二線網約車,誰能講出新故事?
來源 | 定焦One(dingjiaoone)
作者 | 金玙璠
編輯 | 魏佳
最近,網約車賽道正上演著冰火兩重天的資本大戲。
一面是二線平臺扎堆IPO:
4月30日,曹操出行向港交所更新了招股書,4月18日,它剛拿到中國證監會的海外上市通行證;
5月9日,上汽集團旗下享道出行宣布完成13億元C輪融資,創下近三年行業最大單筆融資紀錄。享道出行表示,已啟動港股IPO計劃,將借此輪融資加速IPO進程。
另一面是市場飽和與盈利困局:
5月13日,盛威時代(旗下網約車平臺365約車)港股IPO招股書失效。業內分析,或是因其持續虧損、監管處罰,以及訂單高度依賴高德流量。
廣汽系如祺出行的虧損表現和Robotaxi商業化進展緩慢,讓它的市值從上市之初的80億港元跌至目前的23億港元。
網約車平臺上市潮背后,是中國網約車市場“金字塔型”的競爭生態:滴滴處于第一梯隊(市場份額70%以上),后方玩家分化出四個派別。
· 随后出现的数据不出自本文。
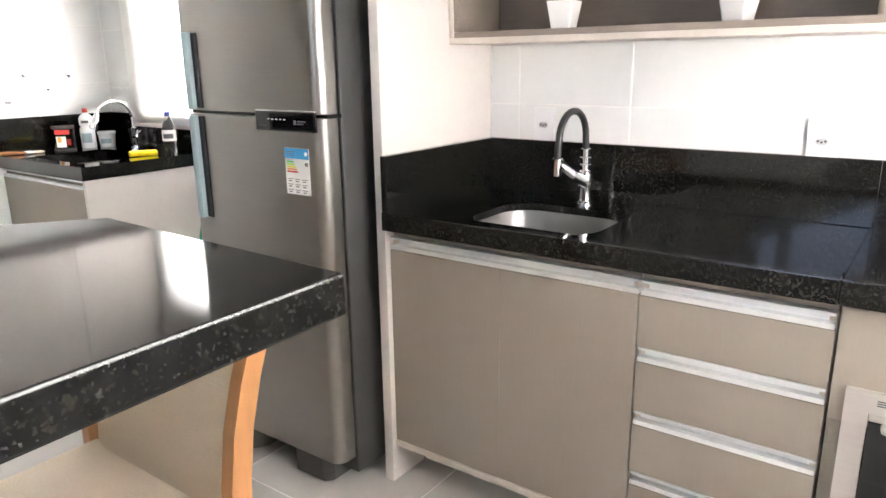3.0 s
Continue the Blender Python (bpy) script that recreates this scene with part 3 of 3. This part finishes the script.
niche = thing("wall_shelf", (0.64, 0.585, 1.40), "taupe open niche shelf under the wall cabinet", "shelf")
part("bottom_board", boxes((A, B, -0.259, -0.004, 0.0, 0.018), bevel=0.001), EDGE, niche, "pale laminate board")
part("end_board", boxes((B - 0.018, B, -0.259, -0.004, 0.0185, 0.219), bevel=0.001), EDGE, niche)
part("end_board", boxes((A, A + 0.018, -0.259, -0.004, 0.0185, 0.219), bevel=0.001), EDGE, niche)
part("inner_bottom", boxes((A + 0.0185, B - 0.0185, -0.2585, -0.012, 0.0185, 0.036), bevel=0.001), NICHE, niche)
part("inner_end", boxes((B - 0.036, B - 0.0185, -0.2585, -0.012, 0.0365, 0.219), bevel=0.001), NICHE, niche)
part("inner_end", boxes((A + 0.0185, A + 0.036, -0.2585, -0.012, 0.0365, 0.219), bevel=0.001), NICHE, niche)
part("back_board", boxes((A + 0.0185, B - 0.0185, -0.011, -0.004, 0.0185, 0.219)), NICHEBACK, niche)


def potted_plant(x, y, z, turn, label):
    t = thing("potted_plant", (x, y, z), label, "plant", "plants in the niche", turn)
    bm = bmesh.new()
    rings = []
    for h, w in ((0, 0.0285), (0.004, 0.0295), (0.076, 0.0402), (0.078, 0.0402), (0.078, 0.0372), (0.064, 0.0355)):
        rings.append([bm.verts.new((px, py, h)) for px, py in rounded(-w, w, -w, w, 0.004, 4)])
    n = len(rings[0])
    for a, b in zip(rings, rings[1:]):
        for i in range(n):
            bm.faces.new((a[i], a[(i + 1) % n], b[(i + 1) % n], b[i]))
    bm.faces.new(rings[0][::-1]), bm.faces.new(rings[-1])
    part("pot", bm, WHITEPOT, t, "square tapered white ceramic pot")
    part("soil", prism(rounded(-0.0345, 0.0345, -0.0345, 0.0345, 0.004, 3), 0.0645, 0.070), SOIL, t)
    rnd = random.Random(int(turn * 10) + 203)
    for k in range(84):
        a, lean = rnd.uniform(0, 2 * math.pi), rnd.uniform(0.08, 0.74) if k > 12 else rnd.uniform(0, 0.3)
        r0, ln, wd = rnd.uniform(0.002, 0.029), rnd.uniform(0.066, 0.108), rnd.uniform(0.0055, 0.0085)
        d, side = Vector((math.cos(a), math.sin(a), 0)), Vector((-math.sin(a), math.cos(a), 0))
        p = Vector((r0 * math.cos(a), r0 * math.sin(a), 0.068))
        bm = bmesh.new()
        prev = None
        for i in range(6):
            f = i / 5
            ang = lean * (0.55 + 0.55 * f)
            c = p + ln * f * (math.sin(ang) * d + math.cos(ang) * Vector((0, 0, 1)))
            w = wd * (1 - f ** 1.6) + 0.0004
            row = [bm.verts.new(c - w * side), bm.verts.new(c - 0.35 * w * d + Vector((0, 0, -0.1 * w))), bm.verts.new(c + w * side), bm.verts.new(c + 0.25 * w * d)]
            if prev:
                for j in range(4):
                    bm.faces.new((prev[j], prev[(j + 1) % 4], row[(j + 1) % 4], row[j]))
            prev = row
        part("leaf", bm, LEAF, t)
    return t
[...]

本文我們將視角集中在二線網約車品牌。隨著嘀嗒、如祺于2024年相繼上市,進入2025年,曹操出行、享道出行、T3出行、盛威時代等平臺正面臨沖刺IPO的關鍵節點。T3出行CEO崔大勇去年10月時稱,“內部已經啟動IPO計劃,(上市)時間不會(與現在相隔)太久?!?/p>
這些平臺中,唯一盈利的嘀嗒出行走的是順風車的差異化路線(其網約車即出租車服務收入占比僅0.8%),其他平臺普遍陷入“流量陷阱”:通過支付高額傭金入駐聚合平臺獲取訂單。例如,曹操出行85%訂單來自第三方平臺,自有和聚合訂單的結構是“二八開”。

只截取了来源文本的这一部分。